## DATA EXTRACT

--

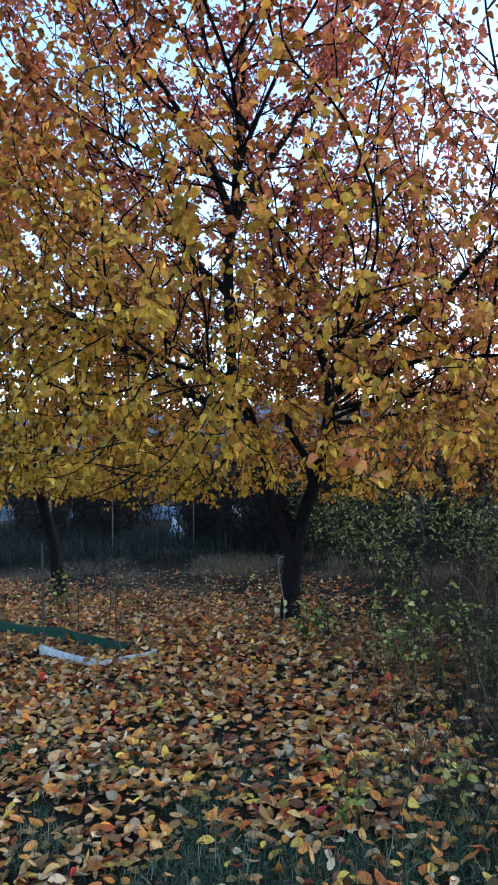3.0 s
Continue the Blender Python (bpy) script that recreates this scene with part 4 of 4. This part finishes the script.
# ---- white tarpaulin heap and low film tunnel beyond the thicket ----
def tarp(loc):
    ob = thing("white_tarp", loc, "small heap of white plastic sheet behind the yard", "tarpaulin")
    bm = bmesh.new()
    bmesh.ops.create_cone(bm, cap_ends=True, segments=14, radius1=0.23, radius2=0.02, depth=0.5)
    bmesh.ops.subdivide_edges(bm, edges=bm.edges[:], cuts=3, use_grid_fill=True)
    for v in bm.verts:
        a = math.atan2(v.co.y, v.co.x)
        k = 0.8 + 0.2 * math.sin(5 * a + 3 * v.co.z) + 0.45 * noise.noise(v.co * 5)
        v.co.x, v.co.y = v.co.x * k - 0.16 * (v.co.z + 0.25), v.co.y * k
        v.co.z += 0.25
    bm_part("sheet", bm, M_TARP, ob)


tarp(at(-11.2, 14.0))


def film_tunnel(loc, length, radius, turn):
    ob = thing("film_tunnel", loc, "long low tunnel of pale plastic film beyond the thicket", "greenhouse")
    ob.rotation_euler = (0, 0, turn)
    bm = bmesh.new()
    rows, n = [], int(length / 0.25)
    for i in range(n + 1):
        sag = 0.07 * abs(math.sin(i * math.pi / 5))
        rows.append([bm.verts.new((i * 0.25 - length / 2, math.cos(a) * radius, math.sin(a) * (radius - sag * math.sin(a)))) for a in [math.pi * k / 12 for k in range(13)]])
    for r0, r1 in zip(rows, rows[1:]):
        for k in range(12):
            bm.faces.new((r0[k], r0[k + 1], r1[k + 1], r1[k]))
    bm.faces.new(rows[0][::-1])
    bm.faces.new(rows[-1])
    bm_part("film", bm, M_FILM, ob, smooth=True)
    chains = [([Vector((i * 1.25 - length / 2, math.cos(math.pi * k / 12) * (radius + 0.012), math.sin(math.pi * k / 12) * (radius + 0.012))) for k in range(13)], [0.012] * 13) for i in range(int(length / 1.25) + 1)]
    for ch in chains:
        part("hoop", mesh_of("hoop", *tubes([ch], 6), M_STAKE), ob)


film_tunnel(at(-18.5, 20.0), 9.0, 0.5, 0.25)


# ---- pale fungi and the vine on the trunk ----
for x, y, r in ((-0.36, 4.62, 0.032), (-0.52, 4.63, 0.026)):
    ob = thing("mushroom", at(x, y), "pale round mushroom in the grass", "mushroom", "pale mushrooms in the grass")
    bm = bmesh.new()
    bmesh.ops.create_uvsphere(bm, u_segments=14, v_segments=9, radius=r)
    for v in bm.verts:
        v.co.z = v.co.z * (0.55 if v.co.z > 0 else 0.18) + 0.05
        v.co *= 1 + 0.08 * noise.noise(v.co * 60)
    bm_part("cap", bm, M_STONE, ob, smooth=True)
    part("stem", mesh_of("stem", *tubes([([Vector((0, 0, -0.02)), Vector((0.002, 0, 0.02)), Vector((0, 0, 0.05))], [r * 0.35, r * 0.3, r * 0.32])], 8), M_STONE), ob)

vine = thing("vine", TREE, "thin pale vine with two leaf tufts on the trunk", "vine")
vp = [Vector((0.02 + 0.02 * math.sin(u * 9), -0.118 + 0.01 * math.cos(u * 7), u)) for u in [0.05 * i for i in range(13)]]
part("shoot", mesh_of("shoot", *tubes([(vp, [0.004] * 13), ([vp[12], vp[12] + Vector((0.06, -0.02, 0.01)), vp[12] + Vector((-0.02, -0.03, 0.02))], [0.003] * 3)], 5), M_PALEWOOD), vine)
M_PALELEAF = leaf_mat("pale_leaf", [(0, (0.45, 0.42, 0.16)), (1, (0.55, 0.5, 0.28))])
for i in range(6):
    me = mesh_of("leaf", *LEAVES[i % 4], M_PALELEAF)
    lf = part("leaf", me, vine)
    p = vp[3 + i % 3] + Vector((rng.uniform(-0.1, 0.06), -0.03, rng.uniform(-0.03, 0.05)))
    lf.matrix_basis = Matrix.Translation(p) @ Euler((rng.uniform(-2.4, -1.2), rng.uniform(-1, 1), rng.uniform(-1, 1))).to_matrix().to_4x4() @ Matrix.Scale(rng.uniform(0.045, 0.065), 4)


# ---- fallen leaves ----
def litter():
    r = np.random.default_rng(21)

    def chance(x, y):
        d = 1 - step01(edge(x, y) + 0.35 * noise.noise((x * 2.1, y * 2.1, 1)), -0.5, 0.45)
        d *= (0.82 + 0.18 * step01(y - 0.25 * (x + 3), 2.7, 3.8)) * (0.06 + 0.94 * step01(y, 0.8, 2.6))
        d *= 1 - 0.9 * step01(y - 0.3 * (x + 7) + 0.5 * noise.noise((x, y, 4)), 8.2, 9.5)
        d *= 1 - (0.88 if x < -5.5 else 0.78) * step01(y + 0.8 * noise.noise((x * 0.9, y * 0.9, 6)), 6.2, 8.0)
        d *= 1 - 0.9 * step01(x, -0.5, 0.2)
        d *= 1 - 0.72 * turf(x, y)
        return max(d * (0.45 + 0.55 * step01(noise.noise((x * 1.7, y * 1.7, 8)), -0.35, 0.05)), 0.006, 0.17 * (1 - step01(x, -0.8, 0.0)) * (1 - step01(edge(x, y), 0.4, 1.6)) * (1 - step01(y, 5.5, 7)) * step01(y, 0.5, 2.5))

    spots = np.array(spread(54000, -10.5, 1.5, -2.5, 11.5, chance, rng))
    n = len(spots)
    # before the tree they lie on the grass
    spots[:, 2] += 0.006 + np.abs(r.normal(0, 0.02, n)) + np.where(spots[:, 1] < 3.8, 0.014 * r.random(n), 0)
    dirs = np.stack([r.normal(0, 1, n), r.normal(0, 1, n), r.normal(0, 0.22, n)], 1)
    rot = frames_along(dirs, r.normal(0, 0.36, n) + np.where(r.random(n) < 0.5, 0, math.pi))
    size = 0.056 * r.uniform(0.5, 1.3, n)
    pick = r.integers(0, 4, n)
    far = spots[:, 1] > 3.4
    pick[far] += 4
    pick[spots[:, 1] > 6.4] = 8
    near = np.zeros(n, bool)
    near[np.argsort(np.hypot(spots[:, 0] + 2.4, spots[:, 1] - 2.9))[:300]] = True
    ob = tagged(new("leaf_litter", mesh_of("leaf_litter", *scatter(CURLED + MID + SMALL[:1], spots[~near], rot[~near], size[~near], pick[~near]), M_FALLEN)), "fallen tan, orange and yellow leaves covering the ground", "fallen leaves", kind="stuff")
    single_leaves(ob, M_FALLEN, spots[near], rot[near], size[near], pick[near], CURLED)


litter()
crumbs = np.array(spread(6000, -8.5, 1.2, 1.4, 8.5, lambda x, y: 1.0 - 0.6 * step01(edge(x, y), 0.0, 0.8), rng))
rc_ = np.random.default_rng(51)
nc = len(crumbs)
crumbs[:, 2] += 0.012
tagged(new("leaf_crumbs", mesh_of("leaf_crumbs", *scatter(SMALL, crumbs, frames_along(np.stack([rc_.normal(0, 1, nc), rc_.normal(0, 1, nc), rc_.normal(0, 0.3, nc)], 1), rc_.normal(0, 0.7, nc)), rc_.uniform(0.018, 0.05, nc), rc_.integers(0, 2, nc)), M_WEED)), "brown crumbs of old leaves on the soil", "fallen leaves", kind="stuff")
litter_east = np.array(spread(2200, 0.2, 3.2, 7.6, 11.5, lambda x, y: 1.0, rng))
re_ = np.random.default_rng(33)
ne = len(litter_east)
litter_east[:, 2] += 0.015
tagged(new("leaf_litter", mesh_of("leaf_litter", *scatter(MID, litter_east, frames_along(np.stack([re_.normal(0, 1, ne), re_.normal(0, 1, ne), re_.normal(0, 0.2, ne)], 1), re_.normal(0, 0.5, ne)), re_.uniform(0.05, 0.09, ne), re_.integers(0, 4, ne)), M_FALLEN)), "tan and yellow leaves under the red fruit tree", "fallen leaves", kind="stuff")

--

## WHAT YOU ARE ASKED TO DO
Print the lines from the line with "Continue the Blender" to the line with "tarp(at(-11.2, 14.0))" exactly, and print nothing else. Both of those lines are included.

## EXERCISE RESULT
Continue the Blender Python (bpy) script that recreates this scene with part 4 of 4. This part finishes the script.
# ---- white tarpaulin heap and low film tunnel beyond the thicket ----
def tarp(loc):
    ob = thing("white_tarp", loc, "small heap of white plastic sheet behind the yard", "tarpaulin")
    bm = bmesh.new()
    bmesh.ops.create_cone(bm, cap_ends=True, segments=14, radius1=0.23, radius2=0.02, depth=0.5)
    bmesh.ops.subdivide_edges(bm, edges=bm.edges[:], cuts=3, use_grid_fill=True)
    for v in bm.verts:
        a = math.atan2(v.co.y, v.co.x)
        k = 0.8 + 0.2 * math.sin(5 * a + 3 * v.co.z) + 0.45 * noise.noise(v.co * 5)
        v.co.x, v.co.y = v.co.x * k - 0.16 * (v.co.z + 0.25), v.co.y * k
        v.co.z += 0.25
    bm_part("sheet", bm, M_TARP, ob)


tarp(at(-11.2, 14.0))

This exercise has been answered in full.